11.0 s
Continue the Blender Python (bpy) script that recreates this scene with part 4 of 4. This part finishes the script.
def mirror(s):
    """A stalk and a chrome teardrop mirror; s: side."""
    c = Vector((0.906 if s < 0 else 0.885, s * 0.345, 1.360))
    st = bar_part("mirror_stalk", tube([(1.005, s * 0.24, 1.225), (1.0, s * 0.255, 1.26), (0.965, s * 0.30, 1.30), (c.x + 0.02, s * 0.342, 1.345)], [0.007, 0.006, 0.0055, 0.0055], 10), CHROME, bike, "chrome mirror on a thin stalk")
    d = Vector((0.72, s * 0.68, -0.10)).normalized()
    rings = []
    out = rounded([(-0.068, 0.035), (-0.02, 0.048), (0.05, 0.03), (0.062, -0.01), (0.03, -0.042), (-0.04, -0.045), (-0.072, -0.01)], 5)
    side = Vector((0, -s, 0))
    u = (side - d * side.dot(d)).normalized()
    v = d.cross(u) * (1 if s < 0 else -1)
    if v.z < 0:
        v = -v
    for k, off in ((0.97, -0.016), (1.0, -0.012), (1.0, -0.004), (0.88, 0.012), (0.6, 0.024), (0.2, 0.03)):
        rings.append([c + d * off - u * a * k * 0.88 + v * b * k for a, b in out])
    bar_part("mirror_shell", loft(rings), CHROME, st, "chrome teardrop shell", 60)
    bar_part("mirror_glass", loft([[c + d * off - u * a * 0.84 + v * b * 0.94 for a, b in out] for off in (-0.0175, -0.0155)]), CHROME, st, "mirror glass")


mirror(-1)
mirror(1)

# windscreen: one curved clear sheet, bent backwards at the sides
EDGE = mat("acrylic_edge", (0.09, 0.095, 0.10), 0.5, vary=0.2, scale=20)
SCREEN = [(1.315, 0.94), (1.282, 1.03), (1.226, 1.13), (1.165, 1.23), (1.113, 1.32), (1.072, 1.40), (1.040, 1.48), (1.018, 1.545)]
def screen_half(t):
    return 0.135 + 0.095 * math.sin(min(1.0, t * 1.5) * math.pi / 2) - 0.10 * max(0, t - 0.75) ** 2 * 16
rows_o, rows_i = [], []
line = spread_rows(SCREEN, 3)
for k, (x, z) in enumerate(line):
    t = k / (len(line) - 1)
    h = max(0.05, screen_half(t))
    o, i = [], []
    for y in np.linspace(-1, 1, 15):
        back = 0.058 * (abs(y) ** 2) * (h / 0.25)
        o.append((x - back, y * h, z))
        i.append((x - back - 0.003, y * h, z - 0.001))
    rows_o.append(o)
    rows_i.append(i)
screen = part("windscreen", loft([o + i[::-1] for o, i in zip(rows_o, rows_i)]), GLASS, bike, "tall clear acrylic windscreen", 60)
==
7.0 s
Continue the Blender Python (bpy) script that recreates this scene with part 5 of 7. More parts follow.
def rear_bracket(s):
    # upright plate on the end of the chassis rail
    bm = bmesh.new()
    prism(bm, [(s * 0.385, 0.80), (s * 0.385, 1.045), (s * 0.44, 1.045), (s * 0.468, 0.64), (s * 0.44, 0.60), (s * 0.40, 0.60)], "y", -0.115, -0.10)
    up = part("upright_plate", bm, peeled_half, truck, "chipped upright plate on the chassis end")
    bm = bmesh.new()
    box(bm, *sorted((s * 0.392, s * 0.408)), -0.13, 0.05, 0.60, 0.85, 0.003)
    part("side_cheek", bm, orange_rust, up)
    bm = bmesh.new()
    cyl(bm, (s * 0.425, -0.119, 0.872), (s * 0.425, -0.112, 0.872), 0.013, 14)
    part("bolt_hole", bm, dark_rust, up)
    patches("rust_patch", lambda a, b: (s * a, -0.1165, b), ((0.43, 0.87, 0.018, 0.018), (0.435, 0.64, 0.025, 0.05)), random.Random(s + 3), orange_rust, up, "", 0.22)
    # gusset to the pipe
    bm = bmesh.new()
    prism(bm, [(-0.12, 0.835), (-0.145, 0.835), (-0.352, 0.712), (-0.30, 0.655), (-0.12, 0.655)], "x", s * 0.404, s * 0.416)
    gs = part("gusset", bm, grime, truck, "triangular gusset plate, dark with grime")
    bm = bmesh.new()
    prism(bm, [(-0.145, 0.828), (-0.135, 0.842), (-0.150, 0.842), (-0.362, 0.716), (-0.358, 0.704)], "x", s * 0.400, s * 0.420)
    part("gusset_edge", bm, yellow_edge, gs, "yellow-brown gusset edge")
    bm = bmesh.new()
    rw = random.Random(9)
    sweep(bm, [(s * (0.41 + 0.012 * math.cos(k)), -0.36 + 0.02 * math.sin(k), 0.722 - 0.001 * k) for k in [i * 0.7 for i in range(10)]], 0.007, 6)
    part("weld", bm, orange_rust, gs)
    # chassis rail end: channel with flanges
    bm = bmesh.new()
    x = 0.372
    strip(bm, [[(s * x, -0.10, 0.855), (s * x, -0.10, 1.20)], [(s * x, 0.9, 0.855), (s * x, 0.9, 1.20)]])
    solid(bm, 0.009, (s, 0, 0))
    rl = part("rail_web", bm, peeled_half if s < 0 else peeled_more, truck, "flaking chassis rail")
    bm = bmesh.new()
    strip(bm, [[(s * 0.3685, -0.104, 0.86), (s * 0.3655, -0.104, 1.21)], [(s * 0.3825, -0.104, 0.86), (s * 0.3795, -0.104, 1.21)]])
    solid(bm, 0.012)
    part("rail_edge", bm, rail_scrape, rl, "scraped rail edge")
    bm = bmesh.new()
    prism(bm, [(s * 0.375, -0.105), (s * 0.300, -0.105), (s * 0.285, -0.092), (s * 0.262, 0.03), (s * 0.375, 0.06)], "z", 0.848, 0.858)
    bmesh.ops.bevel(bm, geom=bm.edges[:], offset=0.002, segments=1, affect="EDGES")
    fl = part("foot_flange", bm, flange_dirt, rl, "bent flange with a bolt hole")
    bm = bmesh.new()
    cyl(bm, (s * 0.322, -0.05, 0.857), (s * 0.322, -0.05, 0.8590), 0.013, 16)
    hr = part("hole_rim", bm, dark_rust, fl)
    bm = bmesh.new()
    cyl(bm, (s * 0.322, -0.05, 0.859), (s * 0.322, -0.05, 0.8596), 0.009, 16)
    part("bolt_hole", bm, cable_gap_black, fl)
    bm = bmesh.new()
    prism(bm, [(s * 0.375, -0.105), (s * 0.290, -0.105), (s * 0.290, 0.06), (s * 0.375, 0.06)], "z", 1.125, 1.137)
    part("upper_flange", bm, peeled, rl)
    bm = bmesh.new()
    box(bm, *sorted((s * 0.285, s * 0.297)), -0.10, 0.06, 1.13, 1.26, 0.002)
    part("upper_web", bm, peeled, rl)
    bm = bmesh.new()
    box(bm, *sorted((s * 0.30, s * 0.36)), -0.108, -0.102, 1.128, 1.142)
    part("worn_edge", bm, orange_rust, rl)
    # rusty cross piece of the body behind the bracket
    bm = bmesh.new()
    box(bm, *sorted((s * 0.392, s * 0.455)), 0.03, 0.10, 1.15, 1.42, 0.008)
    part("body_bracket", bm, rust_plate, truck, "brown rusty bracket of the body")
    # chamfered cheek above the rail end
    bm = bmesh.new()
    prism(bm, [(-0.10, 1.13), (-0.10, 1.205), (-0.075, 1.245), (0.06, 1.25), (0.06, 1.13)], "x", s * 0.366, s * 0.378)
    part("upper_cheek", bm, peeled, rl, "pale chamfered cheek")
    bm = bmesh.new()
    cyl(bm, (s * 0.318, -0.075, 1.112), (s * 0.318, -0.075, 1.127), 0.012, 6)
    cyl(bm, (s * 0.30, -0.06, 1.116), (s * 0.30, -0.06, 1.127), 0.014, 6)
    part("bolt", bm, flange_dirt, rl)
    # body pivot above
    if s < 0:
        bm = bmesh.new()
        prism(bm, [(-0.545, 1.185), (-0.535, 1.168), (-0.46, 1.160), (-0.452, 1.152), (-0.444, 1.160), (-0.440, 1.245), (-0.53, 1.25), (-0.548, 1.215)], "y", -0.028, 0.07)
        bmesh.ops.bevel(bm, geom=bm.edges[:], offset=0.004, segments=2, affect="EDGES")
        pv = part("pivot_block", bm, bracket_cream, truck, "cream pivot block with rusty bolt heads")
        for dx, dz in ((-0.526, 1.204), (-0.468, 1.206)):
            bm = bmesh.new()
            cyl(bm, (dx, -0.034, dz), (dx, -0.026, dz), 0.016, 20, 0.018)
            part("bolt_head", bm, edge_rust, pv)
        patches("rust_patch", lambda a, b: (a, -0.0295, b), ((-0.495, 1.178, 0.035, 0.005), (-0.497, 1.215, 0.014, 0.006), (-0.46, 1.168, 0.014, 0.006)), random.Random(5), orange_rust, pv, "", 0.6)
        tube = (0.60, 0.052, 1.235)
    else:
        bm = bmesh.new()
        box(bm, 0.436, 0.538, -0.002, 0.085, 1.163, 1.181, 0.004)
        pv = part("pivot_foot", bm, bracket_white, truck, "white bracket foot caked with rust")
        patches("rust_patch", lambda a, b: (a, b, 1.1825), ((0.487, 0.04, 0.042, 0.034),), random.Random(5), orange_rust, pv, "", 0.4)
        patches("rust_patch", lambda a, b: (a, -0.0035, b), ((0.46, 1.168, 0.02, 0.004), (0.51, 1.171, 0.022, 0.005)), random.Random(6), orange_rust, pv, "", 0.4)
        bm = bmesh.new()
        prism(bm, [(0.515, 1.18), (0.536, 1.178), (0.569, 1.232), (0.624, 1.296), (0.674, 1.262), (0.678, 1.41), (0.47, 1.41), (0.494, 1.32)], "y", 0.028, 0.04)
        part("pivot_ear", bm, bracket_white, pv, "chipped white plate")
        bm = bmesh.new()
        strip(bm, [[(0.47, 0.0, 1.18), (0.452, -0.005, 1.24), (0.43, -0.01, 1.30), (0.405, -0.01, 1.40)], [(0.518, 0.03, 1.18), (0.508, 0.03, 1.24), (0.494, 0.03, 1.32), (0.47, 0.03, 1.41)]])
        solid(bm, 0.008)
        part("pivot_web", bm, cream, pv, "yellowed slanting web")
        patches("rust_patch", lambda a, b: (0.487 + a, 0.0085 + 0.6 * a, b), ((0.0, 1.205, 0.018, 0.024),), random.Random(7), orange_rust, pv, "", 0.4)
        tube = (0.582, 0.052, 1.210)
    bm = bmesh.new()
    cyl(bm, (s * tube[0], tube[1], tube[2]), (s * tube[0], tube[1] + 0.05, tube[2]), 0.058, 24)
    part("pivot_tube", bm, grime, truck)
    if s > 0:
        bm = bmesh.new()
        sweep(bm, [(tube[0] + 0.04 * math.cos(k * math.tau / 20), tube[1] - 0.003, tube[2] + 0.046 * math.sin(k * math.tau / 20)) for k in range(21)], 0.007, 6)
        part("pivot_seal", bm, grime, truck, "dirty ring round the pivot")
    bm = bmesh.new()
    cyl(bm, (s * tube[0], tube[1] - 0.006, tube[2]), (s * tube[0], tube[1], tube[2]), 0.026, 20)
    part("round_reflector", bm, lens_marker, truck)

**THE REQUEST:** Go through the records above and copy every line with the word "recreates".

**THE REPLY:**
Continue the Blender Python (bpy) script that recreates this scene with part 4 of 4. This part finishes the script.
Continue the Blender Python (bpy) script that recreates this scene with part 5 of 7. More parts follow.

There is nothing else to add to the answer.